----- Information shown -----
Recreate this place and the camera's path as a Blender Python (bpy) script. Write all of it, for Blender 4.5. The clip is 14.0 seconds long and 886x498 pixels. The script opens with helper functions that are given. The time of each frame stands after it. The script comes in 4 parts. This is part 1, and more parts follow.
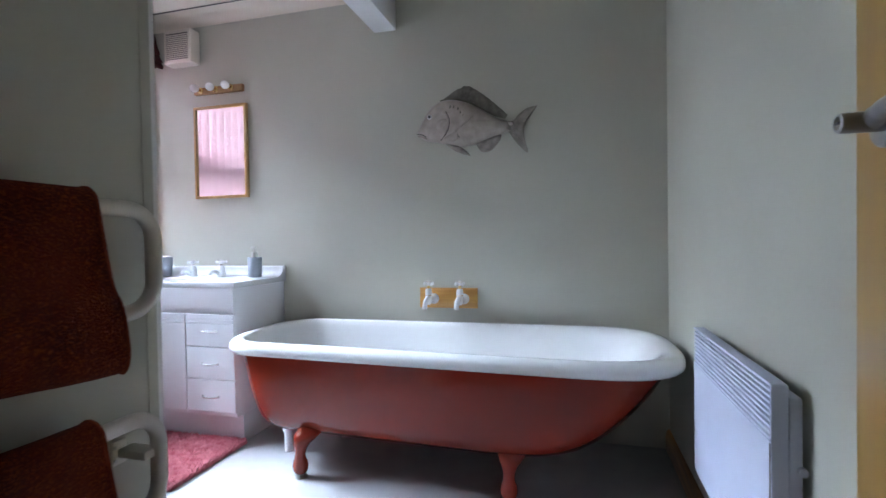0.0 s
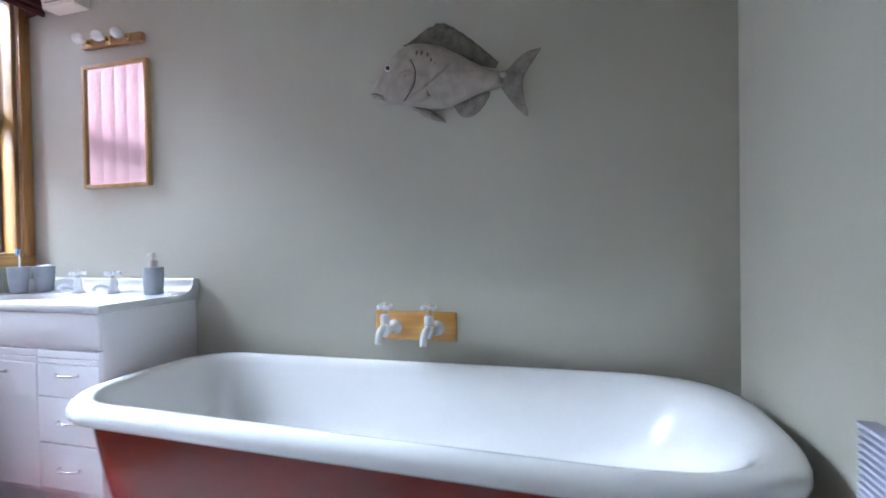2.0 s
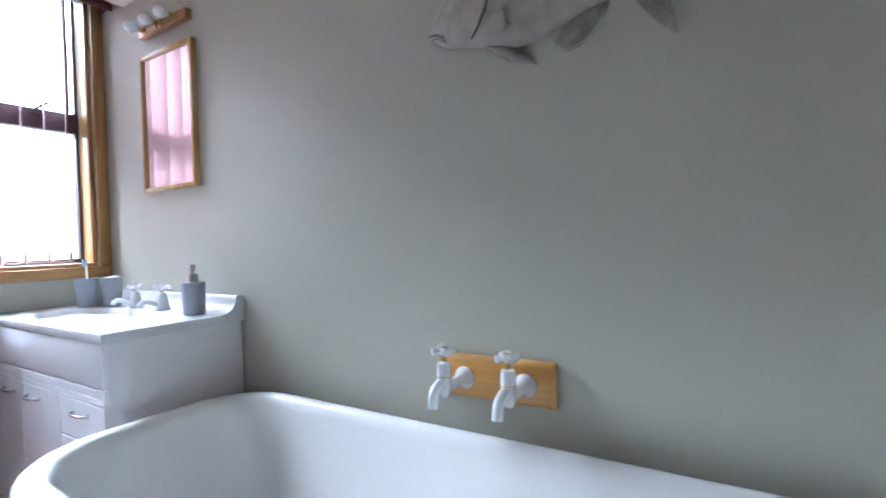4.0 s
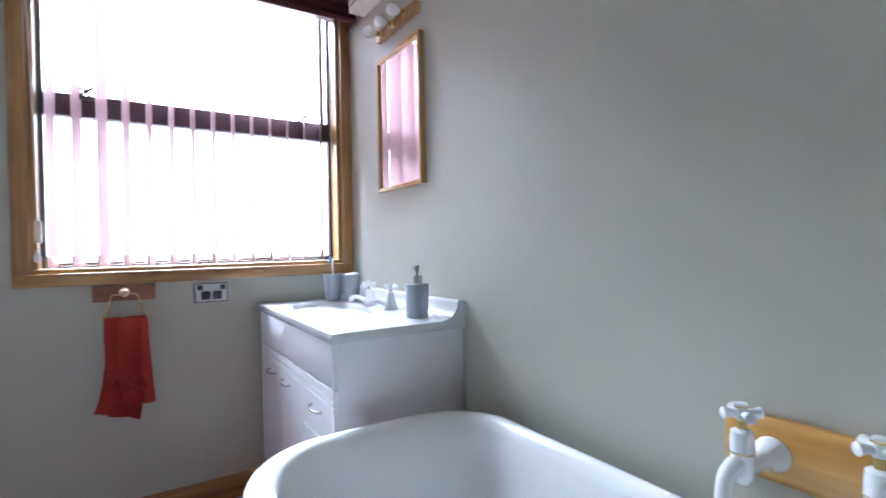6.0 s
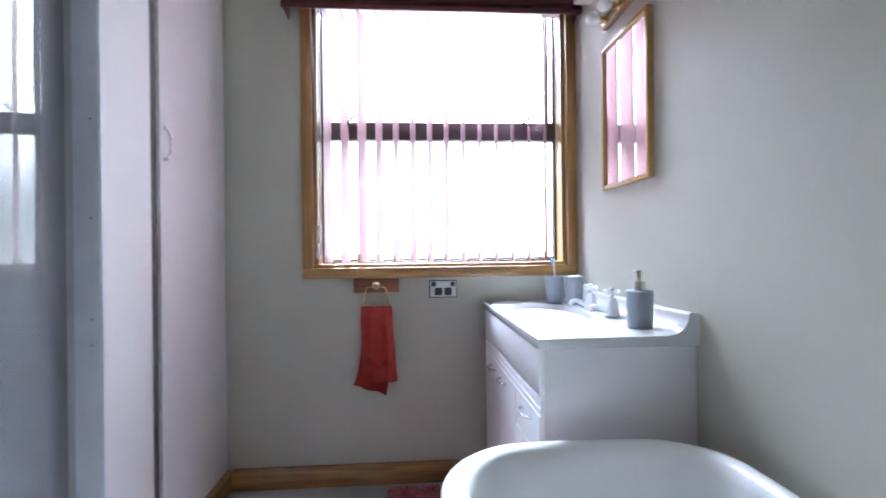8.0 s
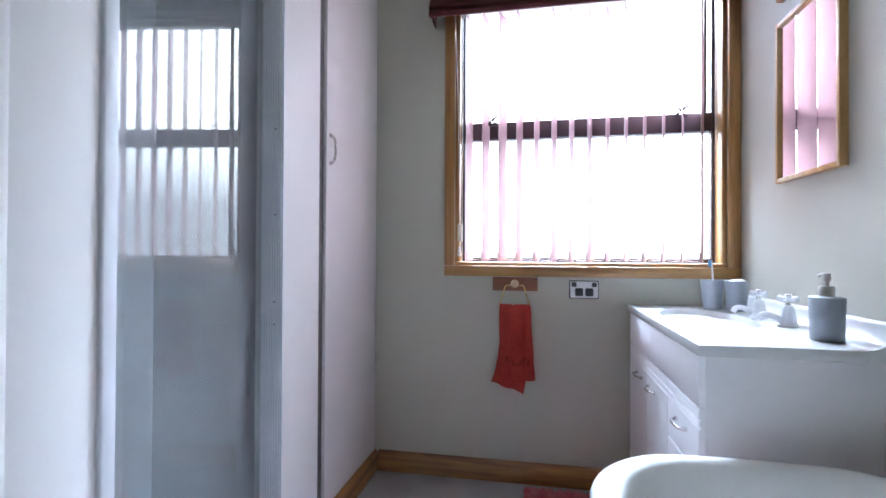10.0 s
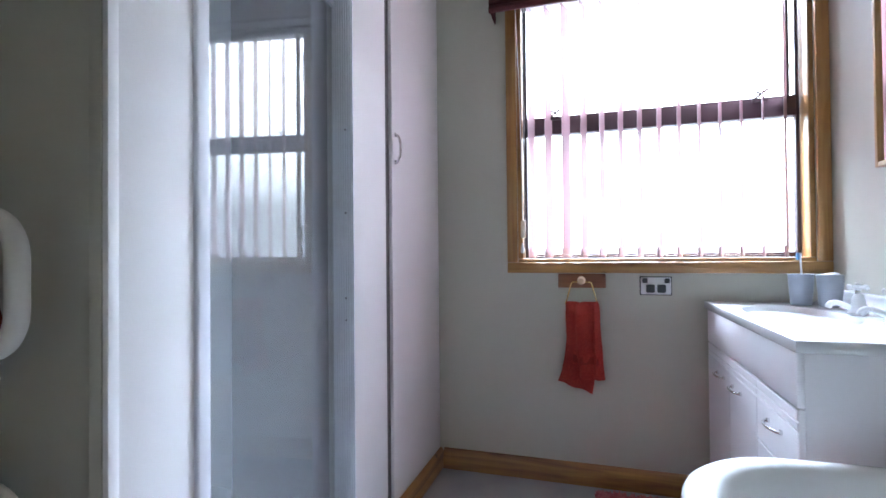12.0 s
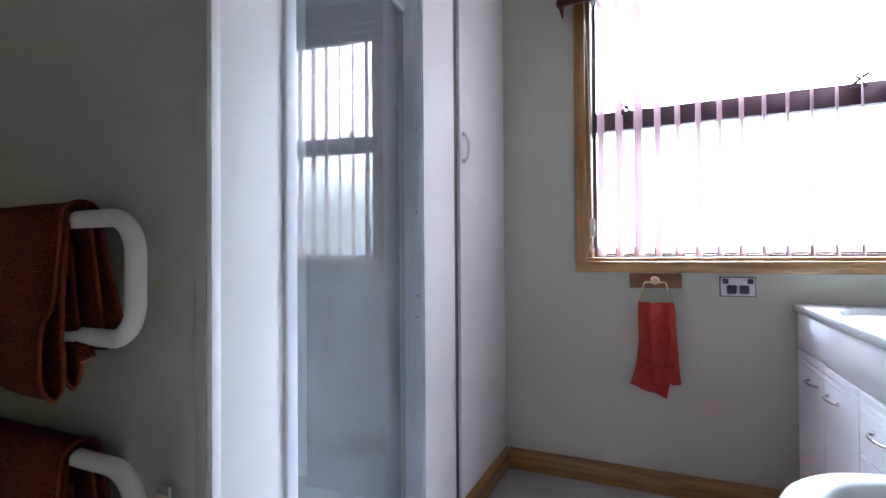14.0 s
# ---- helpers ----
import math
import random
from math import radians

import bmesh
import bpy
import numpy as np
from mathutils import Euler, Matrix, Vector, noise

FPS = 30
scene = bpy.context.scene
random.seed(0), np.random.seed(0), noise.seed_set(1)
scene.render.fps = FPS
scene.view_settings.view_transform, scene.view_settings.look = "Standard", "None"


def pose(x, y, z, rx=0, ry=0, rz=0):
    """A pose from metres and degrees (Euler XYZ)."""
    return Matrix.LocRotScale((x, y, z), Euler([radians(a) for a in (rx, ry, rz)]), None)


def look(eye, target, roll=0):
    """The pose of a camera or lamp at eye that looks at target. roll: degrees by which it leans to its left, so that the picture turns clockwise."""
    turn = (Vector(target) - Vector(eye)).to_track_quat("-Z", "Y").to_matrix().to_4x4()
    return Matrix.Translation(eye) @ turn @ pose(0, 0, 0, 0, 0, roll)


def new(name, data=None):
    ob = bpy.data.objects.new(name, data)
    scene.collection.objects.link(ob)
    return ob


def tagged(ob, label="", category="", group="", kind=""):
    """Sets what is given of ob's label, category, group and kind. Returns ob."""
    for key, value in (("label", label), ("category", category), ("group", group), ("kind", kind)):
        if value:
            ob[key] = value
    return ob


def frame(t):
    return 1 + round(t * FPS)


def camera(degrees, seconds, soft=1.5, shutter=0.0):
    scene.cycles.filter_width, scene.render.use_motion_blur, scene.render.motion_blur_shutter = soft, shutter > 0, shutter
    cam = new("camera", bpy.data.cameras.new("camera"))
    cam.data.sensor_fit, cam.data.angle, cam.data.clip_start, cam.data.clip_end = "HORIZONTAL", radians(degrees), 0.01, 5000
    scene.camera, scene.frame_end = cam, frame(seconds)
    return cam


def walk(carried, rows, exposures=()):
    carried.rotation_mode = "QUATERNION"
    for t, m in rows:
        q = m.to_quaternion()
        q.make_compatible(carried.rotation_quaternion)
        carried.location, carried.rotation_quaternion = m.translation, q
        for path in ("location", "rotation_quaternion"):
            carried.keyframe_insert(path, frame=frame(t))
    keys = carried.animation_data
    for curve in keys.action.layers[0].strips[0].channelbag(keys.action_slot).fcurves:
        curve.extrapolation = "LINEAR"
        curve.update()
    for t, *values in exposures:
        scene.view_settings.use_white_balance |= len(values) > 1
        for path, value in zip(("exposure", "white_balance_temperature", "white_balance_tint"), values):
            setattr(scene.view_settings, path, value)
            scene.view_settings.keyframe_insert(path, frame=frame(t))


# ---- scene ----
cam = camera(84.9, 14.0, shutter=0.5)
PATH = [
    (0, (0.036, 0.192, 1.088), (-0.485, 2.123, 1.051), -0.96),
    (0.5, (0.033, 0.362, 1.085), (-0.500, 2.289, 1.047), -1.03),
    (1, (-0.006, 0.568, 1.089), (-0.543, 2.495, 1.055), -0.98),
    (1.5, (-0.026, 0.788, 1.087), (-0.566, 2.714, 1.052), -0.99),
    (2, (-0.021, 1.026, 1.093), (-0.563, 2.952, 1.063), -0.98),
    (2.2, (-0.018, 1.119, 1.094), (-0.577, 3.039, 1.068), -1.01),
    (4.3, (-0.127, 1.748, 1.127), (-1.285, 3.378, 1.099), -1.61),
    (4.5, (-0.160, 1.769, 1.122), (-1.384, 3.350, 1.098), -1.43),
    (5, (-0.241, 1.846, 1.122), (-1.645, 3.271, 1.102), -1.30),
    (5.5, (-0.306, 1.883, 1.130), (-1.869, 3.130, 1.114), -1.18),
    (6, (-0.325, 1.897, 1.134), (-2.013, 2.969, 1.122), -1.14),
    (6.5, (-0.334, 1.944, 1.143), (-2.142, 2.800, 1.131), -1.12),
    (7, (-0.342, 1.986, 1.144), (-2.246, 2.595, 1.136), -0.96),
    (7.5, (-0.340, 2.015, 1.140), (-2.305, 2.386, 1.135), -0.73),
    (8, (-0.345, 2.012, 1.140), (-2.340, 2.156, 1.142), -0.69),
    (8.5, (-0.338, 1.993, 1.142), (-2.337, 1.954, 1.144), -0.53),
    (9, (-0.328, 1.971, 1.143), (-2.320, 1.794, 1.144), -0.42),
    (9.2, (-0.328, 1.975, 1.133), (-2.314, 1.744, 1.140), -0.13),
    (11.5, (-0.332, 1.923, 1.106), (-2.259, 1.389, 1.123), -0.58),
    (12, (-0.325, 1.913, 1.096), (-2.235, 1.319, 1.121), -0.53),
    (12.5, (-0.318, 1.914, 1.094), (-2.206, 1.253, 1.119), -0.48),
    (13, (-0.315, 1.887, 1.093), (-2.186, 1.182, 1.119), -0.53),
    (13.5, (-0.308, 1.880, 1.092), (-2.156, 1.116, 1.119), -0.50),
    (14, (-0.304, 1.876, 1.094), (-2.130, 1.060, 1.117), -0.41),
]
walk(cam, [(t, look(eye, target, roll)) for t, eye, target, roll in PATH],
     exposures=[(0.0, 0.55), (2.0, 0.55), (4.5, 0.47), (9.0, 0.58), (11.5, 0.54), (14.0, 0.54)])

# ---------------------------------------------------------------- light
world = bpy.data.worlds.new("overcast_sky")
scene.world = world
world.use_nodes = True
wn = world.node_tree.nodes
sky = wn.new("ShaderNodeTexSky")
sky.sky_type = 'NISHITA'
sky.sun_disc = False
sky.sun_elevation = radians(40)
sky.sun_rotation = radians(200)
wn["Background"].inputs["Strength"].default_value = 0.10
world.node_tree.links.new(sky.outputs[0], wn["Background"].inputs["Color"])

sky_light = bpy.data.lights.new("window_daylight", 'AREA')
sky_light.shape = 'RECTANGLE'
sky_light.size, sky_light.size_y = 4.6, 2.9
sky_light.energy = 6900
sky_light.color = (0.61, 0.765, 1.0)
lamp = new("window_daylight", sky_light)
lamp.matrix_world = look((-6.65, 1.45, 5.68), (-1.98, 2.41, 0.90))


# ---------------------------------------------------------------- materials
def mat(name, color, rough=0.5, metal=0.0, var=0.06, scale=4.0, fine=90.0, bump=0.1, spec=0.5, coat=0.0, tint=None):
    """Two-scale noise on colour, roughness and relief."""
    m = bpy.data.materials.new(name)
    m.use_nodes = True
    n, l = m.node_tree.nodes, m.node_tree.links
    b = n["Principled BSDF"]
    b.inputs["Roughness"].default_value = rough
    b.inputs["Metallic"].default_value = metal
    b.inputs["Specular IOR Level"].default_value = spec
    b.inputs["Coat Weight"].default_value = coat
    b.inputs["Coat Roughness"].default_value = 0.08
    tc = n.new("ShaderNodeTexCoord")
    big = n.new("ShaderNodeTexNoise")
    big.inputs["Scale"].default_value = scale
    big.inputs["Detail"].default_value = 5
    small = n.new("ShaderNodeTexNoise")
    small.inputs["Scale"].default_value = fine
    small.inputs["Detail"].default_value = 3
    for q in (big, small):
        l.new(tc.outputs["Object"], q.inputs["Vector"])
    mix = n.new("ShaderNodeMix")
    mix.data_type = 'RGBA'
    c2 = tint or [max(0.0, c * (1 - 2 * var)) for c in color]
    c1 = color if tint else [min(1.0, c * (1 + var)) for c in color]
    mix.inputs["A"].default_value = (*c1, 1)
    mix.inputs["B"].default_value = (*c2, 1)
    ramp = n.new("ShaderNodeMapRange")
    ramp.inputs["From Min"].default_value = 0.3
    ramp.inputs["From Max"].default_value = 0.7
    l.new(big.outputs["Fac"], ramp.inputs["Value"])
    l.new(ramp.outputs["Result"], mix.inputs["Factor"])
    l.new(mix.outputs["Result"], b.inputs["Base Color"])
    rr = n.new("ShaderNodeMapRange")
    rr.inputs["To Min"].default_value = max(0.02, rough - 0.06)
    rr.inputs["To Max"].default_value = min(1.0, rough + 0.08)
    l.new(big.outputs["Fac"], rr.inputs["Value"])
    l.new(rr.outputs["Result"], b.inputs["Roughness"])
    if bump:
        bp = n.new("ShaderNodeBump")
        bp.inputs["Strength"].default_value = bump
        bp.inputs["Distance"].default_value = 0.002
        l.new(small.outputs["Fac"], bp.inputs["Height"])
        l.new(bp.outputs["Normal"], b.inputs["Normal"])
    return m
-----
Problem: Exactly as written, please give again the lines from the beginning of the listing through the line containing "scene = bpy.context.scene", inclusive, without any pictures.

Complete answer:
Recreate this place and the camera's path as a Blender Python (bpy) script. Write all of it, for Blender 4.5. The clip is 14.0 seconds long and 886x498 pixels. The script opens with helper functions that are given. The time of each frame stands after it. The script comes in 4 parts. This is part 1, and more parts follow.
0.0 s
2.0 s
4.0 s
6.0 s
8.0 s
10.0 s
12.0 s
14.0 s
# ---- helpers ----
import math
import random
from math import radians

import bmesh
import bpy
import numpy as np
from mathutils import Euler, Matrix, Vector, noise

FPS = 30
scene = bpy.context.scene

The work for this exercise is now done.